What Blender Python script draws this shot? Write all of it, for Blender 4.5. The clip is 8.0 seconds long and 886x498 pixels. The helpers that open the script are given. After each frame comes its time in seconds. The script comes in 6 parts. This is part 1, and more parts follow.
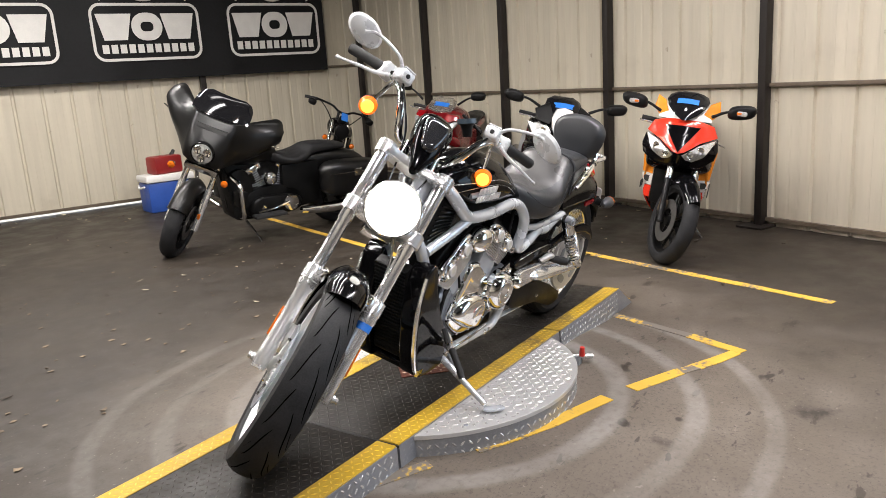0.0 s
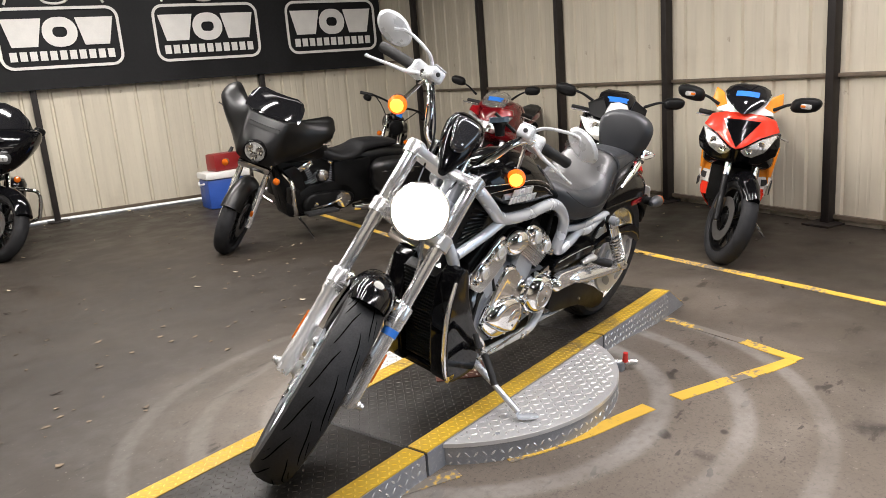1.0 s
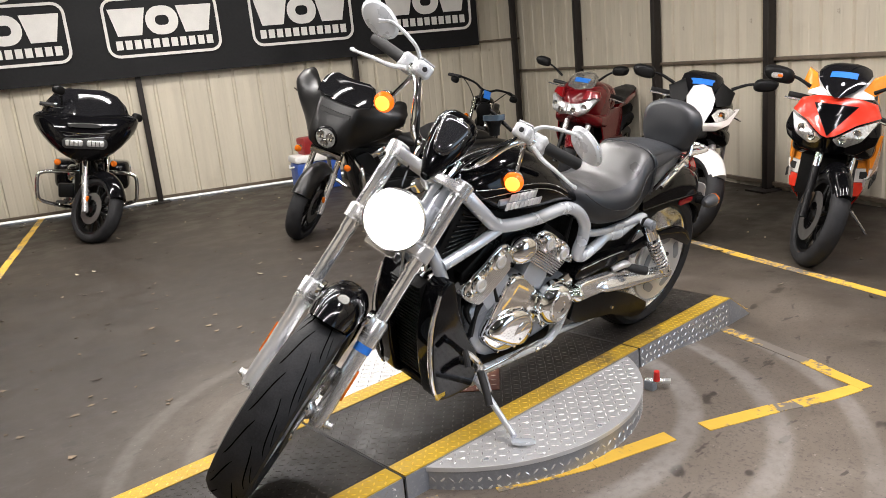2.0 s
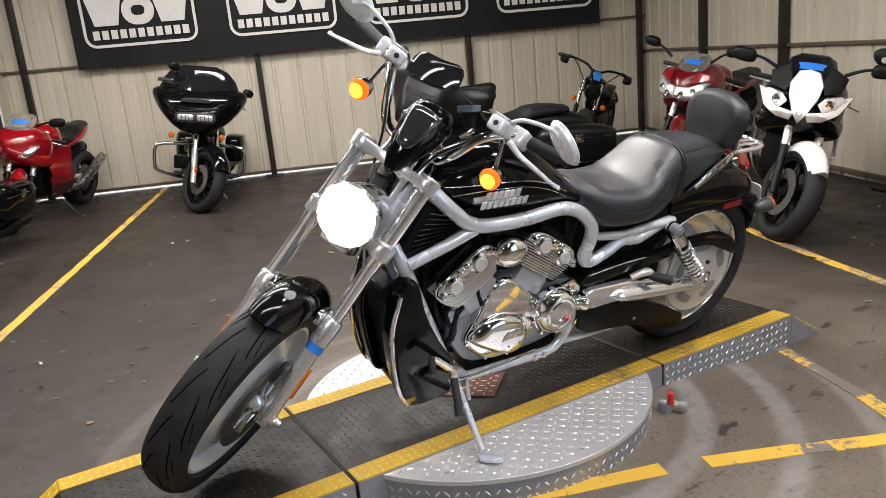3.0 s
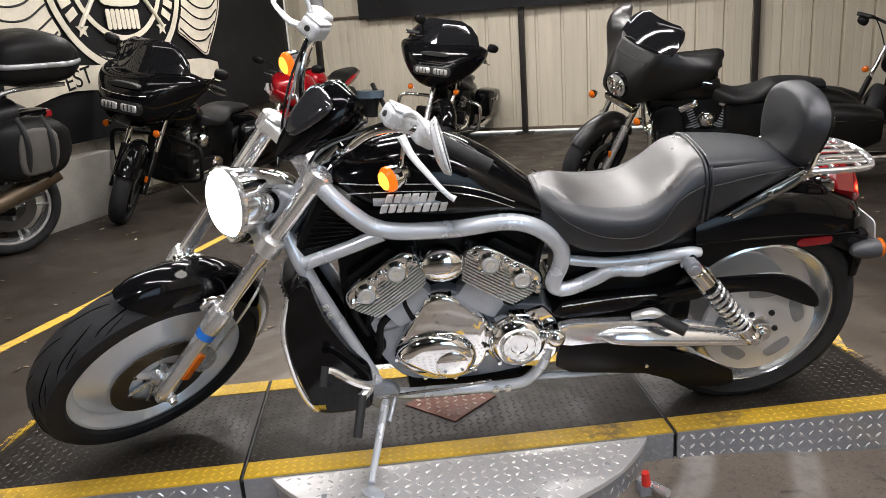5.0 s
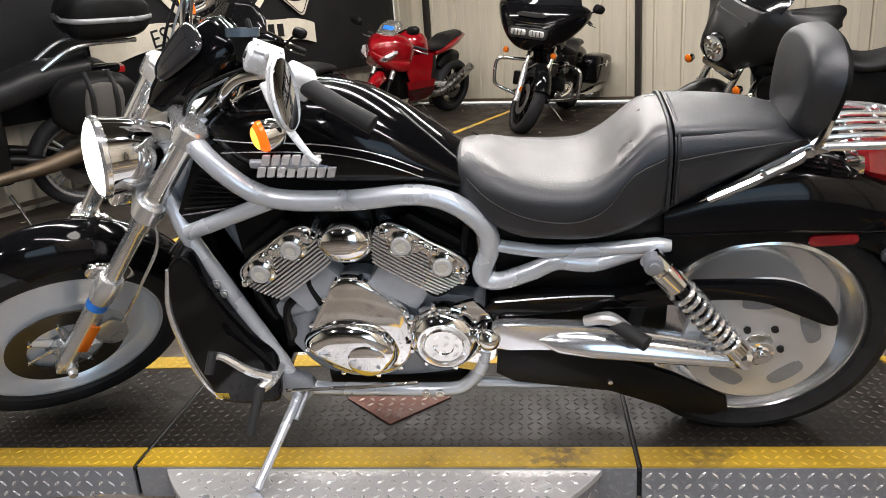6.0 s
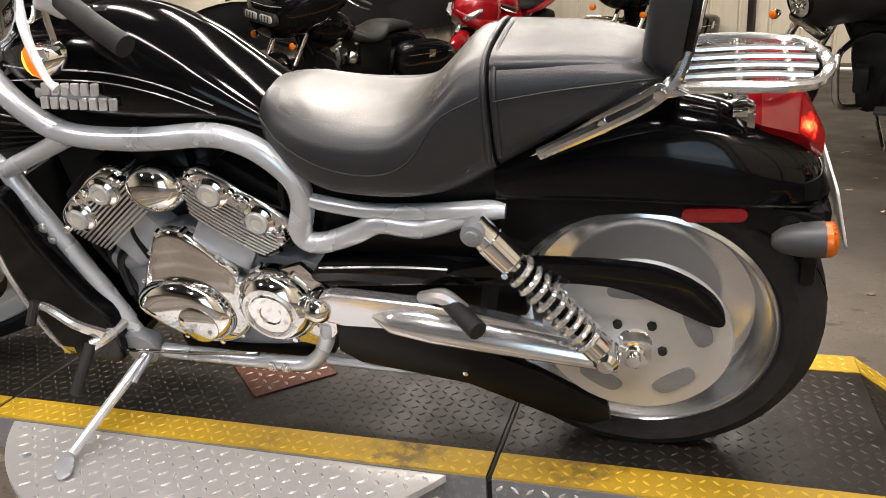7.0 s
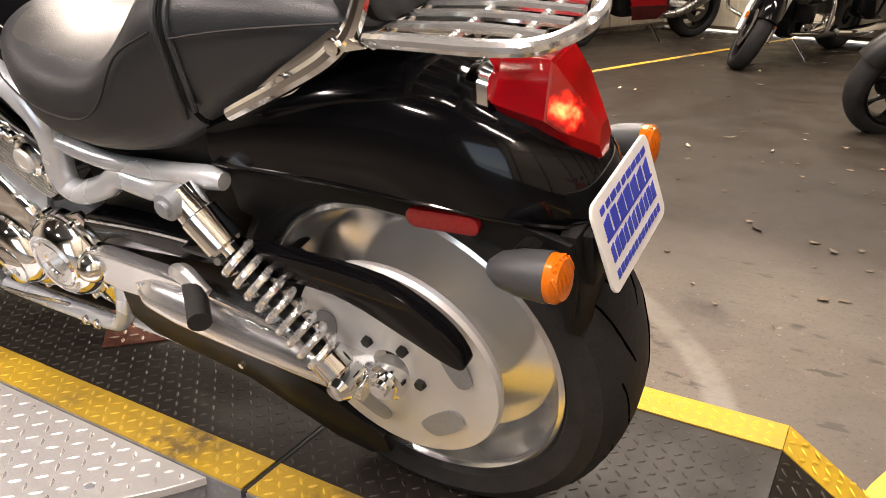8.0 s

+ + + +

**Short problem:** Your task is to repeat the data above exactly while excluding the pictures.

**Solution for this task:**
What Blender Python script draws this shot? Write all of it, for Blender 4.5. The clip is 8.0 seconds long and 886x498 pixels. The helpers that open the script are given. After each frame comes its time in seconds. The script comes in 6 parts. This is part 1, and more parts follow.
0.0 s
1.0 s
2.0 s
3.0 s
5.0 s
6.0 s
7.0 s
8.0 s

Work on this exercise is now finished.